◆ Your task ◆
Below, locate the line that contains "Write the Blender". Repeat exactly from that line to the line that contains "shutter > 0, shutter", inclusive, leaving out the pictures.

— start of Dataset records —

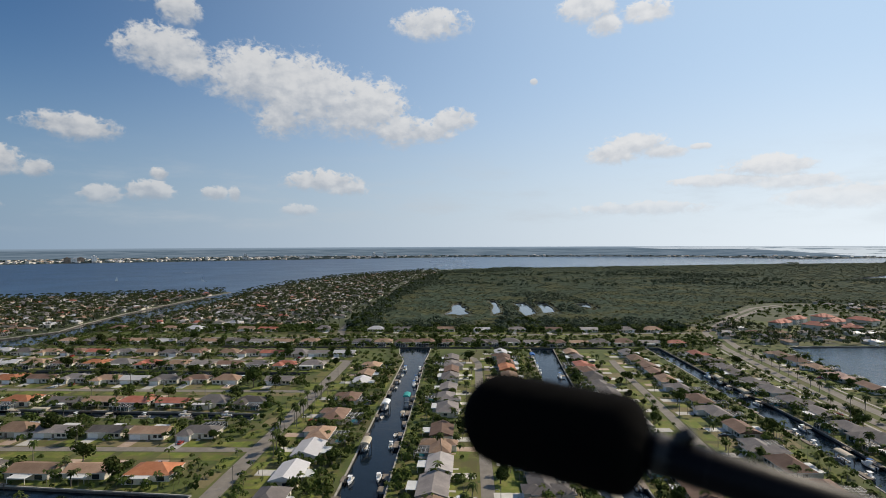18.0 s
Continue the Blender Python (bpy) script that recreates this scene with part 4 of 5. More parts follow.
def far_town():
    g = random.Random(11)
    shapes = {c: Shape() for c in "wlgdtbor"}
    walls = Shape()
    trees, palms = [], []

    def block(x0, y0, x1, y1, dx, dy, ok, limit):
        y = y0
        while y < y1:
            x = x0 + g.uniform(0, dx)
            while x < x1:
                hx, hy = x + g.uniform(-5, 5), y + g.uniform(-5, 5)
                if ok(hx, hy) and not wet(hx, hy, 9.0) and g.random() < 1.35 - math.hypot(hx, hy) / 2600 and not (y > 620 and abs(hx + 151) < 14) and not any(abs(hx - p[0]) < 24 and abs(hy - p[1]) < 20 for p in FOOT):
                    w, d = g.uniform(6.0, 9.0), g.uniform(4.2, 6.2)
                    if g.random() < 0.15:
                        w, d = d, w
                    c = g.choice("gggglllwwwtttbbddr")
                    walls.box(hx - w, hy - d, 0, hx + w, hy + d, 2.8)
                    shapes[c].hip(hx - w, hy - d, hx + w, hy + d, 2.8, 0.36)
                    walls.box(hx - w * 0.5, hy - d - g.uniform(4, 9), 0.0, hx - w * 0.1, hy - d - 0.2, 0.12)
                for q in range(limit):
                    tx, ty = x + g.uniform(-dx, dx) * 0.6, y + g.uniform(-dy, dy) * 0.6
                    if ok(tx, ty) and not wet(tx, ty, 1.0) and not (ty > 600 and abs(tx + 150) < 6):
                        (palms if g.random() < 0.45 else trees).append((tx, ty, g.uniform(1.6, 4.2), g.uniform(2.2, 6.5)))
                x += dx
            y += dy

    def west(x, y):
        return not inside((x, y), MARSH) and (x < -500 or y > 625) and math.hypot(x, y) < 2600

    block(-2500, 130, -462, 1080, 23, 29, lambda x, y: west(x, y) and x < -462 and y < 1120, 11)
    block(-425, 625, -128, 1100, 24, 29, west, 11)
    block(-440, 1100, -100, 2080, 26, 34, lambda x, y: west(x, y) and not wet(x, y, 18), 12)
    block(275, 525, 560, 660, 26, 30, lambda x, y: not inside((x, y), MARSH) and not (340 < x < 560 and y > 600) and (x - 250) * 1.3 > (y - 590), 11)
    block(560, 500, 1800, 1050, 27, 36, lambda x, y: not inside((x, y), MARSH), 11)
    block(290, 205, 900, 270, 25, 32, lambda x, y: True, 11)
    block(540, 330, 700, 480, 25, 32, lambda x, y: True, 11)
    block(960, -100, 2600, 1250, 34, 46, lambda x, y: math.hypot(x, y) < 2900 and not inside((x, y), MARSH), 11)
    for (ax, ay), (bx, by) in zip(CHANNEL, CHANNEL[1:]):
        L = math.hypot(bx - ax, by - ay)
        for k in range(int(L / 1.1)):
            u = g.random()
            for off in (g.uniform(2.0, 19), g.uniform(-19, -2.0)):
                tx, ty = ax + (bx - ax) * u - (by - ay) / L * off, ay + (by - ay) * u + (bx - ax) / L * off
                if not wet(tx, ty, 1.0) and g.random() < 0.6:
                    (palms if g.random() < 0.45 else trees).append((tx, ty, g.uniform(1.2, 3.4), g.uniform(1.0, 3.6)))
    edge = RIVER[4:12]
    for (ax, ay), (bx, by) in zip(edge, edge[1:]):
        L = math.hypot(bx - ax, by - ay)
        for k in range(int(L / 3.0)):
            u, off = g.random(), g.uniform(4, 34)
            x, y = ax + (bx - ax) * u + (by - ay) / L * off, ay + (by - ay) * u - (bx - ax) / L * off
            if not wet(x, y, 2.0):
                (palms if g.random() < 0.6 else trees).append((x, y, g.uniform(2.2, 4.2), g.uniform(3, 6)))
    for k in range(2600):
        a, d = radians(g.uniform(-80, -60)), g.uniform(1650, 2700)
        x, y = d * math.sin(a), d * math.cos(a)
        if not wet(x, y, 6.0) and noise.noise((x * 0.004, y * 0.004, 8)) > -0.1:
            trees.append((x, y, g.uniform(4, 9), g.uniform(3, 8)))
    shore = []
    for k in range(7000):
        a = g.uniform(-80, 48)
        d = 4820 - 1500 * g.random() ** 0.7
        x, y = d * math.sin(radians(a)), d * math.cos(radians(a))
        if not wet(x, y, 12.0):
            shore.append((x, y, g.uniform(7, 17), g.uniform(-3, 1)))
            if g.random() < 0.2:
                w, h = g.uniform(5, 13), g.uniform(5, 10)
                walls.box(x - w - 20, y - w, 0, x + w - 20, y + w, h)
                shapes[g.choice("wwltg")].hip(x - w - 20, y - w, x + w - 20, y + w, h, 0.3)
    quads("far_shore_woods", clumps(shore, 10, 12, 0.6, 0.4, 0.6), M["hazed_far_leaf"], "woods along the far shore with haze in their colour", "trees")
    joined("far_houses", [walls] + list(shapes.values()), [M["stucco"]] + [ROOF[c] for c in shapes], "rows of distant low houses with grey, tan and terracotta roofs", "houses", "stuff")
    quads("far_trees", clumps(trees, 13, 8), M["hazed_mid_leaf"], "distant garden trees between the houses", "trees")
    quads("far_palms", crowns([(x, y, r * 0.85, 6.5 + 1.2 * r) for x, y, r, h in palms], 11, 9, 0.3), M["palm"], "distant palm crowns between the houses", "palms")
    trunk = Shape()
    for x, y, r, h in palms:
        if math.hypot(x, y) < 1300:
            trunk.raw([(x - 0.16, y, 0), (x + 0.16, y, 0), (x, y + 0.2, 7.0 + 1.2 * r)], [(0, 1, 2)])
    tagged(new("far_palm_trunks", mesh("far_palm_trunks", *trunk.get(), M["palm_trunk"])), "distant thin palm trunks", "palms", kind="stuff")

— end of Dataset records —
— start of Dataset records —

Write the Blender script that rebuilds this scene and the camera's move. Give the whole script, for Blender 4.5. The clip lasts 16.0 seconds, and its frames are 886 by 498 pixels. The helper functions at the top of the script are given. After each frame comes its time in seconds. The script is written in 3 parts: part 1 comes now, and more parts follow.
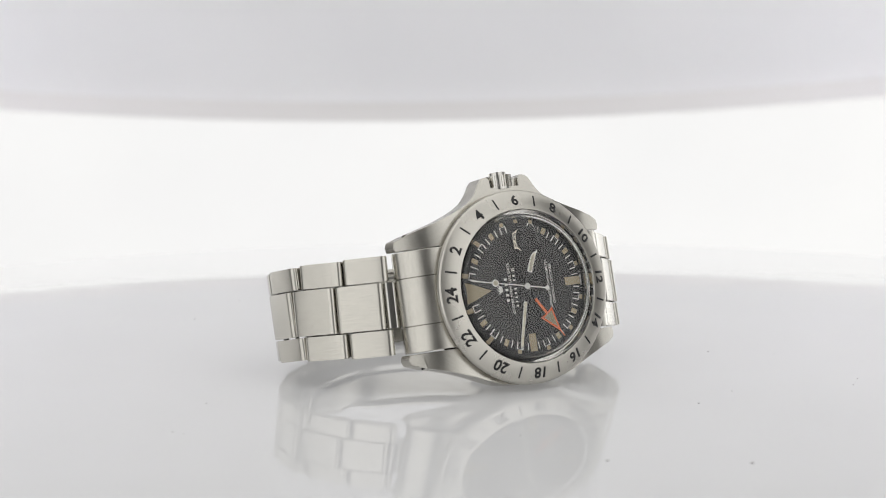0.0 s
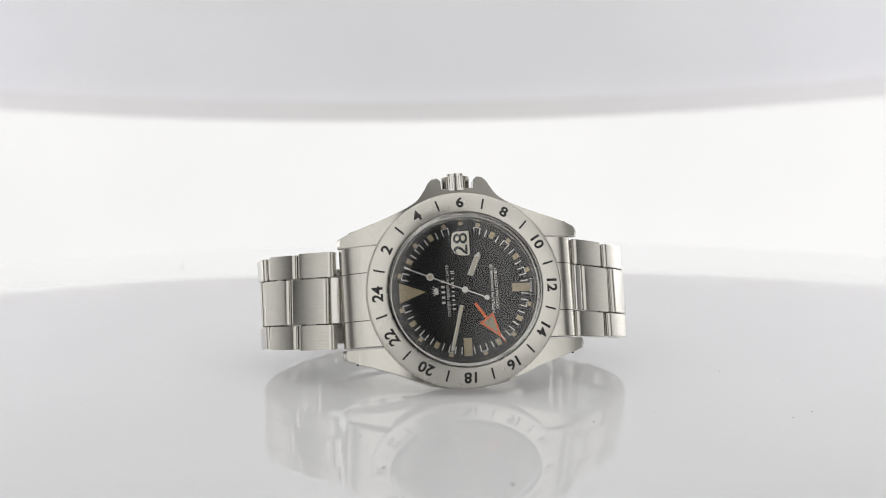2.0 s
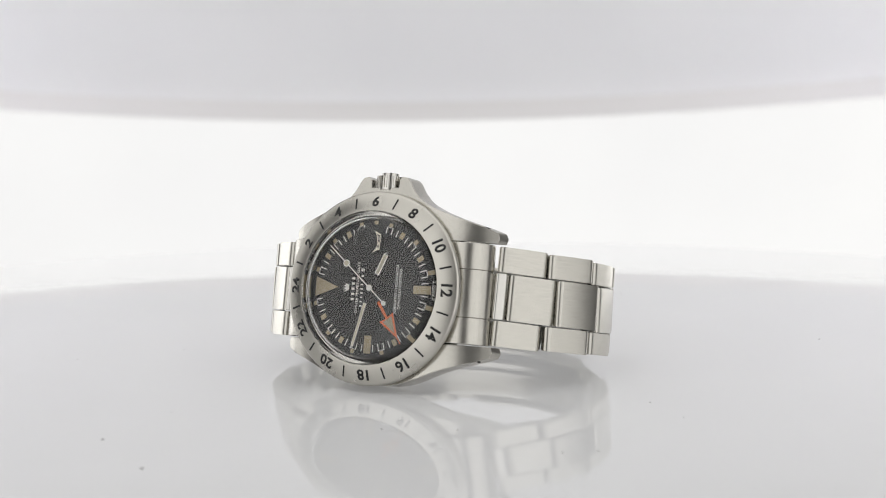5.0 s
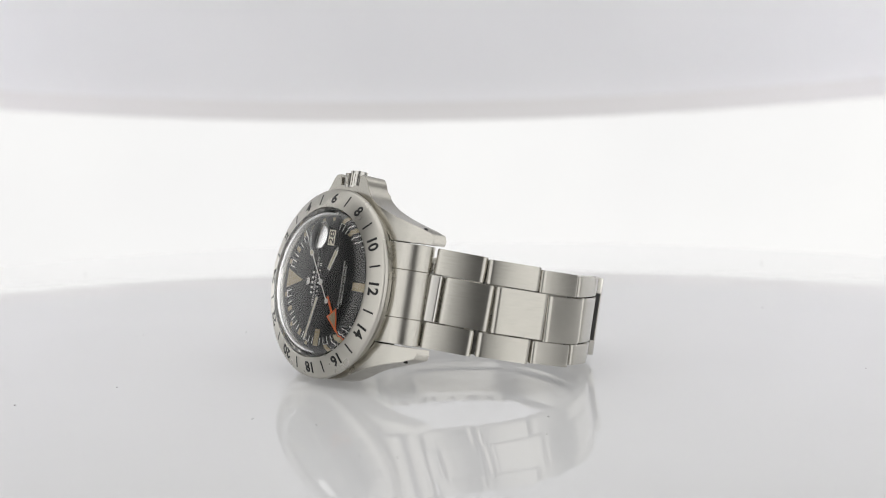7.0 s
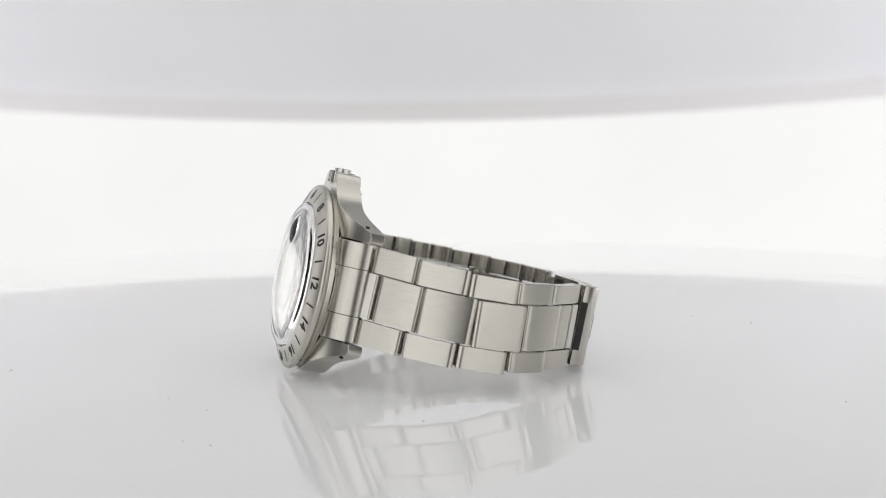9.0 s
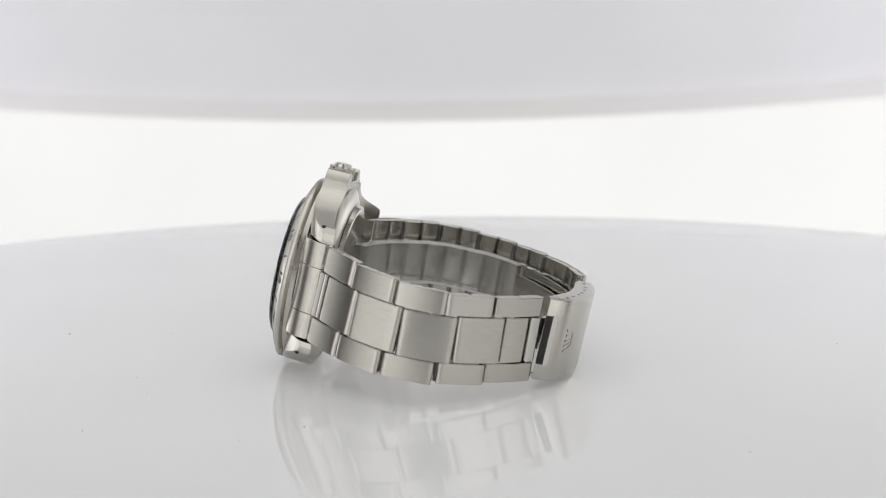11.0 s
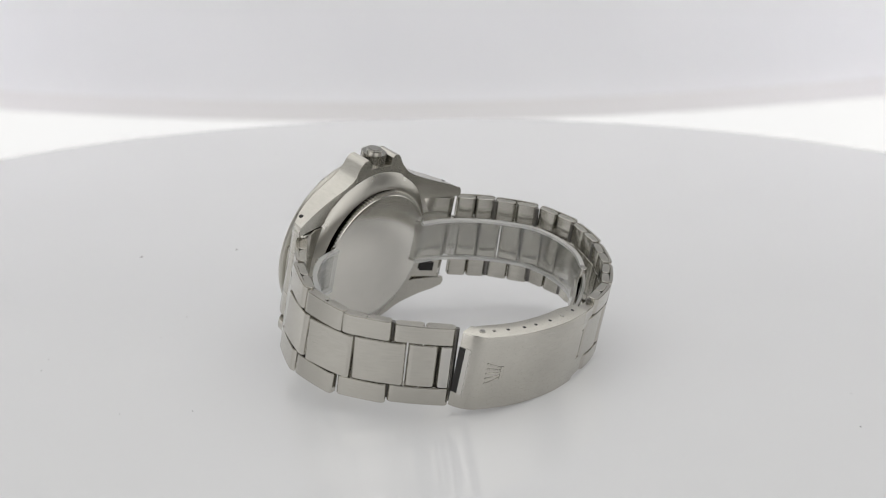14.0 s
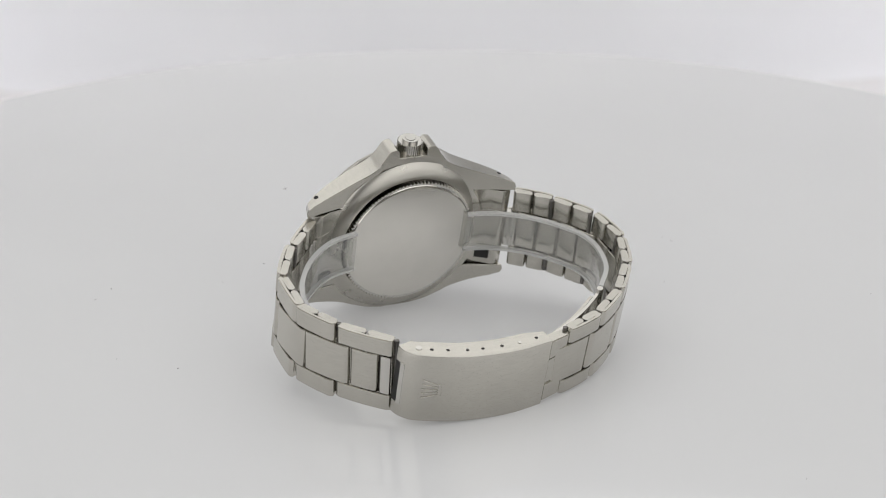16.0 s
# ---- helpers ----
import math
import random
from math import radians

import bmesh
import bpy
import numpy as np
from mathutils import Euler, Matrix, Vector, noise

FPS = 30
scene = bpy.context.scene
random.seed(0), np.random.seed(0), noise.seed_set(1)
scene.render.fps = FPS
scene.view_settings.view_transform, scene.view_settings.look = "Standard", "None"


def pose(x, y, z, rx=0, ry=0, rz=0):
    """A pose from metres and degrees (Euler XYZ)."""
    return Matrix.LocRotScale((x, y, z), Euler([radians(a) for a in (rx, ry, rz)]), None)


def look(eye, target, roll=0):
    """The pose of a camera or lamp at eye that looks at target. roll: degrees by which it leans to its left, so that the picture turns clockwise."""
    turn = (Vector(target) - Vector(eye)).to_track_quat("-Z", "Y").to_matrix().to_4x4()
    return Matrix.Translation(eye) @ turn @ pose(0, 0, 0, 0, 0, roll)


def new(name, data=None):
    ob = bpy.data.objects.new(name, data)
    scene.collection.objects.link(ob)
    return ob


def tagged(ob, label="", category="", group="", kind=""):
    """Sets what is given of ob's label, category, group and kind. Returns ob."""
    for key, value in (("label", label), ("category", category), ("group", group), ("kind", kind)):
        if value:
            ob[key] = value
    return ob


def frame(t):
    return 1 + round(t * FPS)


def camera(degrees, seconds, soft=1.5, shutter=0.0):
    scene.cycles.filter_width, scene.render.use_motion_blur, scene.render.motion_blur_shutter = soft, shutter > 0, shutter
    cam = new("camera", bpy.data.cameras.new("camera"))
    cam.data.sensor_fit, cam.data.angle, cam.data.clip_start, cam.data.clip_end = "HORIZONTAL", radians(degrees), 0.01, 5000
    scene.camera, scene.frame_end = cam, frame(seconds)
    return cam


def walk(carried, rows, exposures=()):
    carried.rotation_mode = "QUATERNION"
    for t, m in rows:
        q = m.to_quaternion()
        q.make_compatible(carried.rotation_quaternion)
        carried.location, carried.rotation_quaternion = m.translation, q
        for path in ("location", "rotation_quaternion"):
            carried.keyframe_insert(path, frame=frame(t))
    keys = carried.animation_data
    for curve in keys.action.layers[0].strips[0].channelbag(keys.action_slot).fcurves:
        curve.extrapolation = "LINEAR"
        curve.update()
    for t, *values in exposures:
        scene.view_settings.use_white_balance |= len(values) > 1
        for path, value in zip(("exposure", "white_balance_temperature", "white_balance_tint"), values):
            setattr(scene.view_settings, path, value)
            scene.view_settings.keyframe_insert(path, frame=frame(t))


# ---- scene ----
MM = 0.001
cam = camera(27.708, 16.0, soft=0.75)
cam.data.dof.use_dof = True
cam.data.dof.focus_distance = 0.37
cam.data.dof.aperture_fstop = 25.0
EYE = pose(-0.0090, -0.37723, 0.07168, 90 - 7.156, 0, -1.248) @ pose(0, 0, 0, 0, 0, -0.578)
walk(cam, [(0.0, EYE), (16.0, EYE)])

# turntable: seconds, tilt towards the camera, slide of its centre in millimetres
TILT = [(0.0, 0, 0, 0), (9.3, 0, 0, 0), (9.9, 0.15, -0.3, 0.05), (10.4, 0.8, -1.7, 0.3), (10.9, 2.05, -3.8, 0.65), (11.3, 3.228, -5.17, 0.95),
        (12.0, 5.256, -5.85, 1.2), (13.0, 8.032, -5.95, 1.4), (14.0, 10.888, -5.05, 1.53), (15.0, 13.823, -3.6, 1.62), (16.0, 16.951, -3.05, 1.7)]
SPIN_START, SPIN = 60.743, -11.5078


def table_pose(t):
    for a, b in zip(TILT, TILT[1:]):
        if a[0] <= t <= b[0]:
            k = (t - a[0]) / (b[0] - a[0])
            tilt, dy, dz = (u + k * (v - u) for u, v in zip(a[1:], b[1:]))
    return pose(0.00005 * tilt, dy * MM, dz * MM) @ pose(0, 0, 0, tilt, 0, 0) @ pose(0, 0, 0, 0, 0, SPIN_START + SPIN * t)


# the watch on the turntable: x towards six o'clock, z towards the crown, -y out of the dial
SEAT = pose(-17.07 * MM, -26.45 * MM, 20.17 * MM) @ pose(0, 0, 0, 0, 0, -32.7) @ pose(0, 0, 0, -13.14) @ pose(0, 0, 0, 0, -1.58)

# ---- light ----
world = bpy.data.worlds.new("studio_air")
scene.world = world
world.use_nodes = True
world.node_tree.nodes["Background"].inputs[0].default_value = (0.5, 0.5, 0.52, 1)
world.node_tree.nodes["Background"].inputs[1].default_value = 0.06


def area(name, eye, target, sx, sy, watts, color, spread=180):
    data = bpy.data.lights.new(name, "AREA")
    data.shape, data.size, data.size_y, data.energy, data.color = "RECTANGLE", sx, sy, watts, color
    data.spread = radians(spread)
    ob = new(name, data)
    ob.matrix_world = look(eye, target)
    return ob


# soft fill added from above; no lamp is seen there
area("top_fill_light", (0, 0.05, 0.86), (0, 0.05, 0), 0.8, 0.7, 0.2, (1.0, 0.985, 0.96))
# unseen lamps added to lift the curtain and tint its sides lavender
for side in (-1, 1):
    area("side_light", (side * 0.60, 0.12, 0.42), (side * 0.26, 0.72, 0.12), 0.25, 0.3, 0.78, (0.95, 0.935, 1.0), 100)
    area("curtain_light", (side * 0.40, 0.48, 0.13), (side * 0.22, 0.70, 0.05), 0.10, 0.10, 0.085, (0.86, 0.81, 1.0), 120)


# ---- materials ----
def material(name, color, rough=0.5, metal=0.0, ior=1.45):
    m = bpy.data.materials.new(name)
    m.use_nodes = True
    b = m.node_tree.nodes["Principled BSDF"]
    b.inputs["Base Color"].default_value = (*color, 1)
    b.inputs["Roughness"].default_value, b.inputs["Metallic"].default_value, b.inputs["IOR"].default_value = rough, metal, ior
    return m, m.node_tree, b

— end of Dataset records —

◆ Exercise output ◆
Write the Blender script that rebuilds this scene and the camera's move. Give the whole script, for Blender 4.5. The clip lasts 16.0 seconds, and its frames are 886 by 498 pixels. The helper functions at the top of the script are given. After each frame comes its time in seconds. The script is written in 3 parts: part 1 comes now, and more parts follow.
0.0 s
2.0 s
5.0 s
7.0 s
9.0 s
11.0 s
14.0 s
16.0 s
# ---- helpers ----
import math
import random
from math import radians

import bmesh
import bpy
import numpy as np
from mathutils import Euler, Matrix, Vector, noise

FPS = 30
scene = bpy.context.scene
random.seed(0), np.random.seed(0), noise.seed_set(1)
scene.render.fps = FPS
scene.view_settings.view_transform, scene.view_settings.look = "Standard", "None"


def pose(x, y, z, rx=0, ry=0, rz=0):
    """A pose from metres and degrees (Euler XYZ)."""
    return Matrix.LocRotScale((x, y, z), Euler([radians(a) for a in (rx, ry, rz)]), None)


def look(eye, target, roll=0):
    """The pose of a camera or lamp at eye that looks at target. roll: degrees by which it leans to its left, so that the picture turns clockwise."""
    turn = (Vector(target) - Vector(eye)).to_track_quat("-Z", "Y").to_matrix().to_4x4()
    return Matrix.Translation(eye) @ turn @ pose(0, 0, 0, 0, 0, roll)


def new(name, data=None):
    ob = bpy.data.objects.new(name, data)
    scene.collection.objects.link(ob)
    return ob


def tagged(ob, label="", category="", group="", kind=""):
    """Sets what is given of ob's label, category, group and kind. Returns ob."""
    for key, value in (("label", label), ("category", category), ("group", group), ("kind", kind)):
        if value:
            ob[key] = value
    return ob


def frame(t):
    return 1 + round(t * FPS)


def camera(degrees, seconds, soft=1.5, shutter=0.0):
    scene.cycles.filter_width, scene.render.use_motion_blur, scene.render.motion_blur_shutter = soft, shutter > 0, shutter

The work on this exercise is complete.